Le long métrage que constitue Bernadette procure une expérience plus que satisfaisante (dont un running gag avec Sarkozy, à mon avis, tout simplement hilarant). L’histoire maintient une balance constante entre le drame et la comédie sans jamais que les deux genres cinématographiques ne jurent ensemble; il en va de même pour le jeu des acteurs qui sont dirigés de façon à ce que l’on puisse aisément croire à l’éventail d’émotions qu’iels ont à nous offrir. En revanche, le film ne se cache pas du tout de son côté loufoque; sans tomber dans l’excès, le public est ramené devant un quatrième mur brisé rappelant que le spectacle se déroulant sous leurs yeux n’est qu’une fiction, et non un documentaire.

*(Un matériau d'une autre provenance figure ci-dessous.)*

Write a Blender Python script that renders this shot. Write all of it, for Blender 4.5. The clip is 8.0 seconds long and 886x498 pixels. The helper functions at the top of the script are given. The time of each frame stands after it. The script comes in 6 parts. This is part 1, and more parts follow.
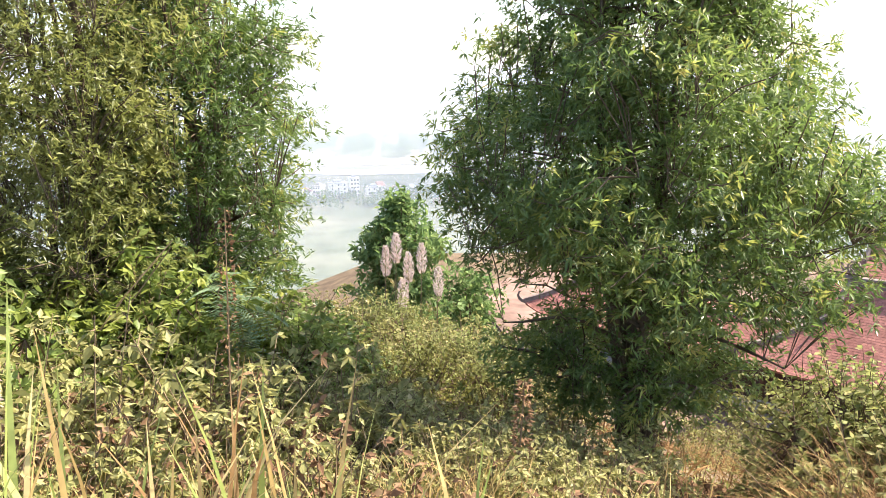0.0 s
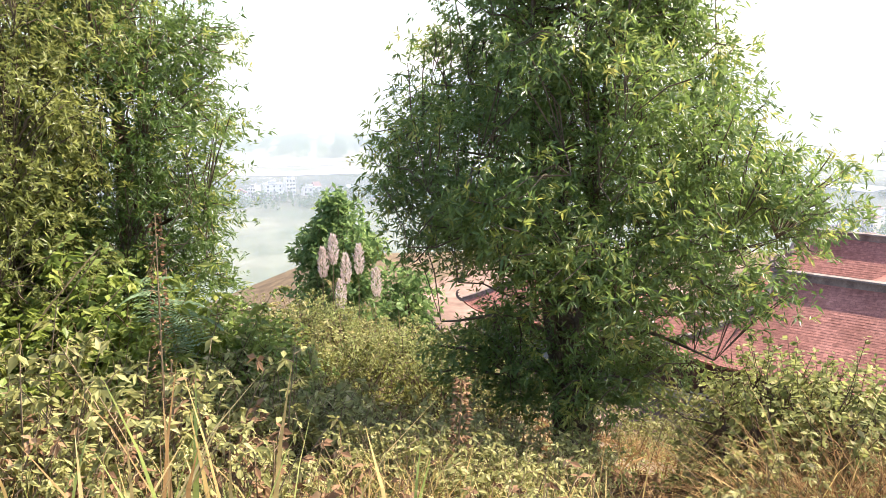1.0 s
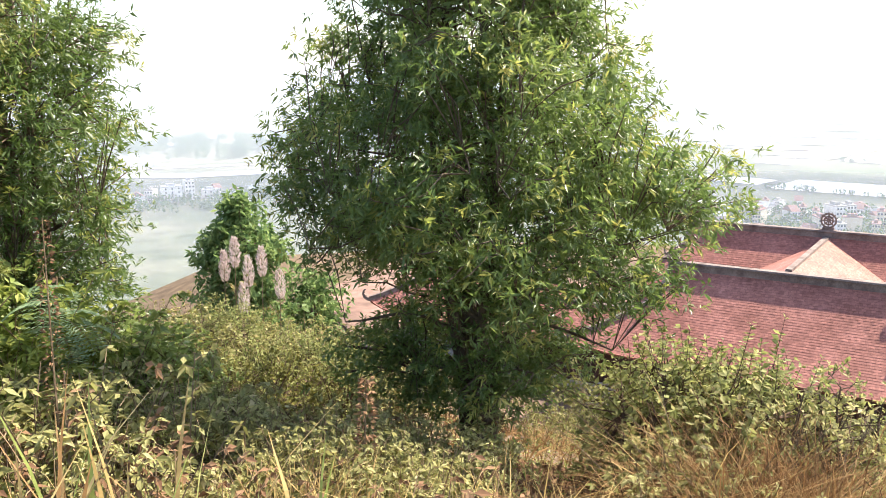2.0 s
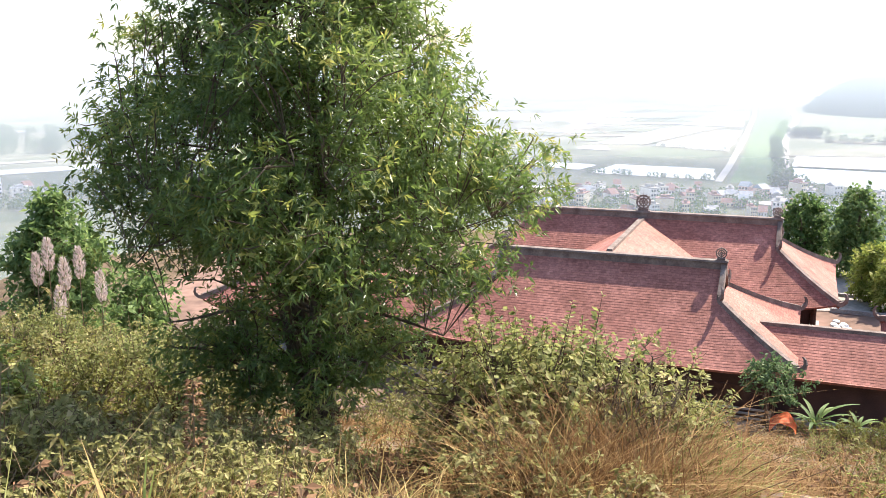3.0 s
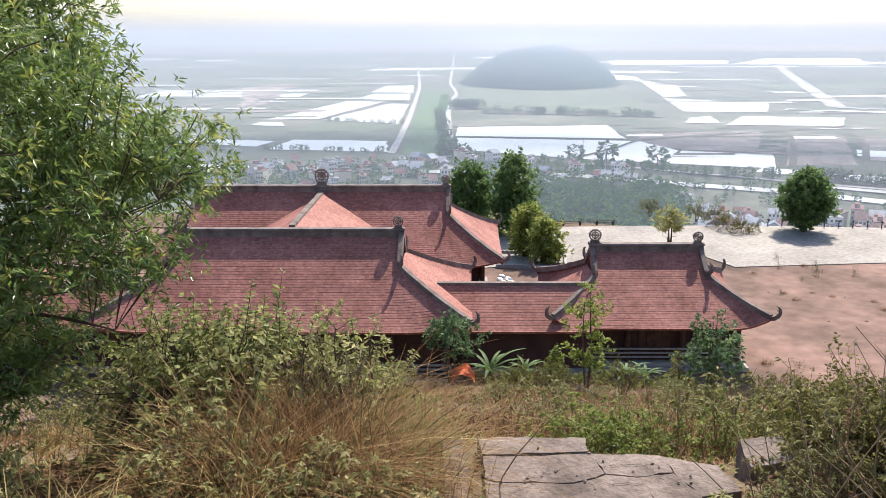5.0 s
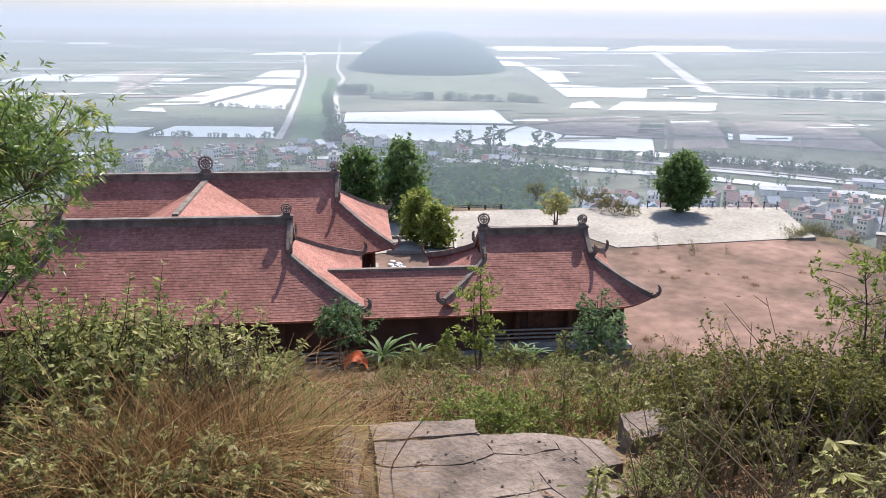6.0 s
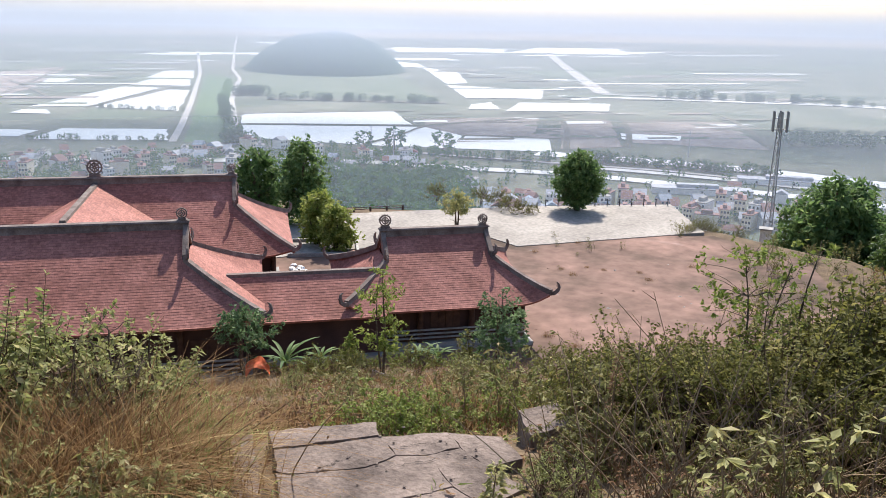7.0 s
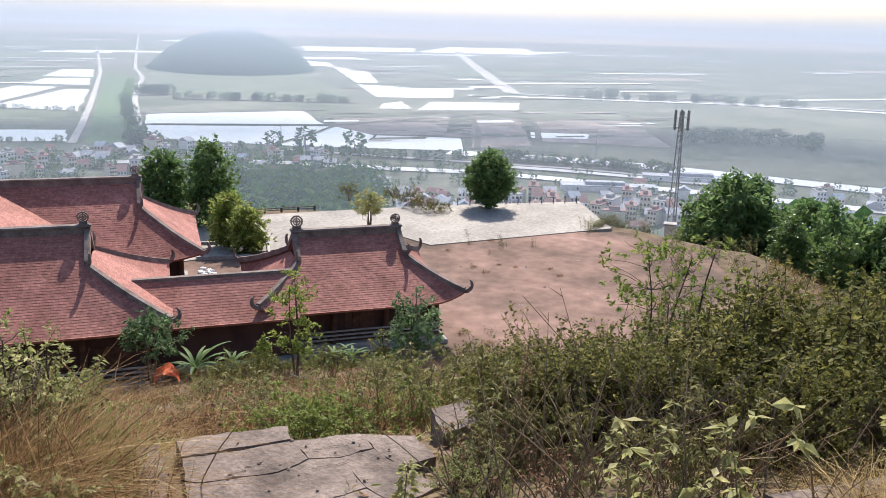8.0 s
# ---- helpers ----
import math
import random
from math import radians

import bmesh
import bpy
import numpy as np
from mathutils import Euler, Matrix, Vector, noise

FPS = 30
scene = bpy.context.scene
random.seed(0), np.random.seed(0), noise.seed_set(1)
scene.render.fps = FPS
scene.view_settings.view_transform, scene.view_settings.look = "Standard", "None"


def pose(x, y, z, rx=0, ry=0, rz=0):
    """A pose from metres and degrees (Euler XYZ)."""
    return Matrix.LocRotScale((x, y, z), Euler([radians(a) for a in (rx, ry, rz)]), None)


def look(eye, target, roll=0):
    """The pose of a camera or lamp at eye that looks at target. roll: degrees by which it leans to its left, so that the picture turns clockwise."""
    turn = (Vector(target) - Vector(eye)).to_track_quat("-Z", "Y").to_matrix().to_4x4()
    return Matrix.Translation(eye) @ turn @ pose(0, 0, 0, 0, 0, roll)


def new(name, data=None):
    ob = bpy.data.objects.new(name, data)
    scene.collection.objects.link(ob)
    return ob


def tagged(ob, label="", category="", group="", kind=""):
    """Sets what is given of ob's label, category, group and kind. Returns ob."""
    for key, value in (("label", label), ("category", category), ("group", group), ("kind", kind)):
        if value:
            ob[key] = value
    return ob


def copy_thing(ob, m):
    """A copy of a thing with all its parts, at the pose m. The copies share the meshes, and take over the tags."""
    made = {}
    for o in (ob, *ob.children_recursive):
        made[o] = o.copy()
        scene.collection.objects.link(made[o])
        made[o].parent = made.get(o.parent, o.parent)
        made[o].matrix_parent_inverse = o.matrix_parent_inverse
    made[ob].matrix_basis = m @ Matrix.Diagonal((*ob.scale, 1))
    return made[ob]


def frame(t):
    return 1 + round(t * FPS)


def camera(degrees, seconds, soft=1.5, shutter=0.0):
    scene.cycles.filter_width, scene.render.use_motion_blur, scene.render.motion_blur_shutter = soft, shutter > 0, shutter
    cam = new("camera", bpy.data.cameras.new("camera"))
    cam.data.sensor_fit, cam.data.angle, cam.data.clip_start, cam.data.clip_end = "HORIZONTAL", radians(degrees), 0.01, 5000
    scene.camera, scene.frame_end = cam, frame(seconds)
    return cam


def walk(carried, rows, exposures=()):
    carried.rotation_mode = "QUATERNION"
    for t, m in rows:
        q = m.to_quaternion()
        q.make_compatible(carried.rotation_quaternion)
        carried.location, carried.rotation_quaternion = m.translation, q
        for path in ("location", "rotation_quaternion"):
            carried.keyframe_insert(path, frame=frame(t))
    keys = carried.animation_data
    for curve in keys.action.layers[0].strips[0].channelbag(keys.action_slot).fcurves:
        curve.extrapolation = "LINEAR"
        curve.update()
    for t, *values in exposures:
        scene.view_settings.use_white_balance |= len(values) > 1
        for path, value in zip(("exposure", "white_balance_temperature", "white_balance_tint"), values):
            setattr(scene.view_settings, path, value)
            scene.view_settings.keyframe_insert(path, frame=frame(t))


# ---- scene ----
cam = camera(55.0, 8.0, soft=0.6)
PATH = [
    (0, (0.118, 0.268, 1.577), (0.105, 2.229, 1.185), -0.8),
    (0.5, (0.124, 0.267, 1.578), (0.178, 2.228, 1.186), -0.8),
    (1, (0.132, 0.259, 1.58), (0.264, 2.215, 1.185), -0.9),
    (1.2, (0.137, 0.255, 1.58), (0.305, 2.209, 1.183), -1.0),
    (2.3, (0.163, 0.219, 1.59), (0.614, 2.124, 1.181), -0.9),
    (2.5, (0.172, 0.215, 1.591), (0.701, 2.099, 1.174), -0.8),
    (3, (0.199, 0.198, 1.594), (0.916, 2.015, 1.163), -0.9),
    (3.5, (0.235, 0.241, 1.574), (1.143, 1.967, 1.131), -0.9),
    (4, (0.256, 0.232, 1.574), (1.339, 1.851, 1.12), -0.8),
    (4.5, (0.267, 0.218, 1.577), (1.484, 1.734, 1.106), -0.7),
    (6, (0.287, 0.168, 1.593), (1.78, 1.391, 1.068), 0.4),
    (6.5, (0.305, 0.159, 1.594), (1.867, 1.291, 1.068), 0.4),
    (7, (0.303, 0.129, 1.605), (1.931, 1.168, 1.085), 1.0),
    (7.5, (0.313, 0.114, 1.607), (2.0, 1.054, 1.088), 1.2),
    (8, (0.312, 0.095, 1.613), (2.04, 0.958, 1.096), 1.5),
]
walk(cam, [(t, look(eye, target, roll)) for t, eye, target, roll in PATH],
     exposures=[(0.0, 1.9, 6500, 14), (1.2, 1.86, 6500, 14), (2.5, 1.66, 6450, 14), (3.0, 1.54, 6370, 14), (3.5, 1.34, 6250, 14), (4.5, 0.97, 6050, 13), (6.0, 0.79, 5900, 13), (8.0, 0.75, 5900, 13)])

# ---- world, sun, exposure ----
SUN_AZ, SUN_EL = 67.0, 47.5          # degrees clockwise from +y, and above the horizon
world = bpy.data.worlds.new("hazy_sky")
scene.world = world
world.use_nodes = True
wn = world.node_tree
for n in list(wn.nodes):
    wn.nodes.remove(n)
sky = wn.nodes.new("ShaderNodeTexSky")
sky.sky_type = "NISHITA"
sky.sun_disc = False
sky.sun_elevation, sky.sun_rotation = radians(SUN_EL), radians(SUN_AZ)
sky.air_density, sky.dust_density, sky.ozone_density = 1.0, 1.8, 1.3
bg = wn.nodes.new("ShaderNodeBackground")
bg.inputs[1].default_value = 0.125
wo = wn.nodes.new("ShaderNodeOutputWorld")
wn.links.new(sky.outputs[0], bg.inputs[0])
wn.links.new(bg.outputs[0], wo.inputs[0])
sun_data = bpy.data.lights.new("sun", "SUN")
sun_data.energy, sun_data.angle, sun_data.color = 5.0, radians(0.6), (1.0, 0.91, 0.76)
sun = new("sun", sun_data)
_a, _e = radians(SUN_AZ), radians(SUN_EL)
sun.matrix_world = look((80 * math.sin(_a) * math.cos(_e), 80 * math.cos(_a) * math.cos(_e), 80 * math.sin(_e)), (0, 0, 0))

# ---- materials ----
MATS = {}


def mat(name, c1, c2, scale=4.0, rough=0.85, bump=0.3, fine=40.0, spec=0.2, metal=0.0, island=0.0, translucent=0.0, c3=None, coord="Object"):
    """Two-scale procedural surface: broad colour mix, fine grain, bump; leaves let light through."""
    if name in MATS:
        return MATS[name]
    m = bpy.data.materials.new(name)
    MATS[name] = m
    m.use_nodes = True
    t = m.node_tree
    for n in list(t.nodes):
        t.nodes.remove(n)
    N, L = t.nodes.new, t.links.new
    out, bs = N("ShaderNodeOutputMaterial"), N("ShaderNodeBsdfPrincipled")
    tc = N("ShaderNodeTexCoord")
    n1, n2 = N("ShaderNodeTexNoise"), N("ShaderNodeTexNoise")
    n1.inputs["Scale"].default_value, n1.inputs["Detail"].default_value = scale, 6
    n2.inputs["Scale"].default_value, n2.inputs["Detail"].default_value = fine, 4
    L(tc.outputs[coord], n1.inputs["Vector"])
    L(tc.outputs[coord], n2.inputs["Vector"])
    ramp = N("ShaderNodeValToRGB")
    ramp.color_ramp.elements[0].position, ramp.color_ramp.elements[1].position = 0.32, 0.68
    ramp.color_ramp.elements[0].color, ramp.color_ramp.elements[1].color = (*c1, 1), (*c2, 1)
    if c3:
        e = ramp.color_ramp.elements.new(0.82)
        e.color = (*c3, 1)
    if island:
        geo = N("ShaderNodeNewGeometry")
        obi = N("ShaderNodeObjectInfo")
        a1 = N("ShaderNodeMath")
        a1.operation = "MULTIPLY_ADD"
        a1.inputs[1].default_value = island
        L(geo.outputs["Random Per Island"], a1.inputs[0])
        b1 = N("ShaderNodeMath")
        b1.operation = "MULTIPLY_ADD"
        b1.inputs[1].default_value = 0.18
        L(obi.outputs["Random"], b1.inputs[0])
        b1.inputs[2].default_value = -0.09 - island / 2
        s1 = N("ShaderNodeMath")
        s1.operation = "ADD"
        L(n1.outputs["Fac"], s1.inputs[0])
        L(b1.outputs[0], s1.inputs[1])
        L(s1.outputs[0], a1.inputs[2])
        L(a1.outputs[0], ramp.inputs["Fac"])
    else:
        L(n1.outputs["Fac"], ramp.inputs["Fac"])
    mx = N("ShaderNodeMix")
    mx.data_type, mx.blend_type = "RGBA", "MULTIPLY"
    mr = N("ShaderNodeMapRange")
    mr.inputs["From Min"].default_value, mr.inputs["From Max"].default_value = 0.3, 0.7
    mr.inputs["To Min"].default_value, mr.inputs["To Max"].default_value = 0.75, 1.15
    L(n2.outputs["Fac"], mr.inputs["Value"])
    mx.inputs["Factor"].default_value = 1.0
    L(ramp.outputs["Color"], mx.inputs["A"])
    L(mr.outputs["Result"], mx.inputs["B"])
    L(mx.outputs["Result"], bs.inputs["Base Color"])
    bs.inputs["Roughness"].default_value = rough
    bs.inputs["Metallic"].default_value = metal
    bs.inputs["Specular IOR Level"].default_value = spec
    if bump:
        bp = N("ShaderNodeBump")
        bp.inputs["Strength"].default_value = bump
        bp.inputs["Distance"].default_value = 0.02
        L(n2.outputs["Fac"], bp.inputs["Height"])
        L(bp.outputs["Normal"], bs.inputs["Normal"])
    if translucent:
        tr, ms = N("ShaderNodeBsdfTranslucent"), N("ShaderNodeMixShader")
        L(mx.outputs["Result"], tr.inputs["Color"])
        ms.inputs[0].default_value = translucent
        L(bs.outputs[0], ms.inputs[1])
        L(tr.outputs[0], ms.inputs[2])
        L(ms.outputs[0], out.inputs["Surface"])
    else:
        L(bs.outputs[0], out.inputs["Surface"])
    return m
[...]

Un point demeure pourtant. Le film se termine et les amitiés sont belles, mais qu’en est-il de l’amour ou de la beauté de l’union? En effet, les sentiments amoureux sont quasiment exclusivement prétextes à de la tristesse, de la mélancolie ou de la déception. Habilement, on laisse planer que tout le politique n’est rien face aux relations personnelles. Dans une des premières scènes, Jacques mentionne que la fidélité est une qualité importante, ce à quoi Bernadette glousse avec dédain (ne vous inquiétez pas Madame Chirac. Il y en a pour qui ça compte encore pour vrai). Comme on dit : on ne change pas les autres, en attendant, on peut juste continuer à se concentrer sur soi, et c’est précisément ce que fait Bernadette.
L’univers dépeint dans cette œuvre est, néanmoins, bien réel. Est-ce si difficile de remettre à César ce qui revient à César? Les grands hommes sont-ils déjà tombés en montrant ne pas être seuls garant de leur succès? Il est aussi question de la reconnaissance de l’entêtement comme d’une qualité nommée résilience, et non du reflet d’un caractère immature. La façon dont on infantilise Bernadette Chirac tout au long du récit effleure subtilement certaines caractéristiques, pourrait-on dire toxiques, du pouvoir patriarcal et de la féodation de la femme à l’homme (la première Dame se doit, avant tout, d’être une bonne image pour le Président). Dommage, trop souvent sont ceux qui réalisent avec peine et un peu tard la chance qu’ils avaient.
En attendant, saisissez la chance de voir Bernadette!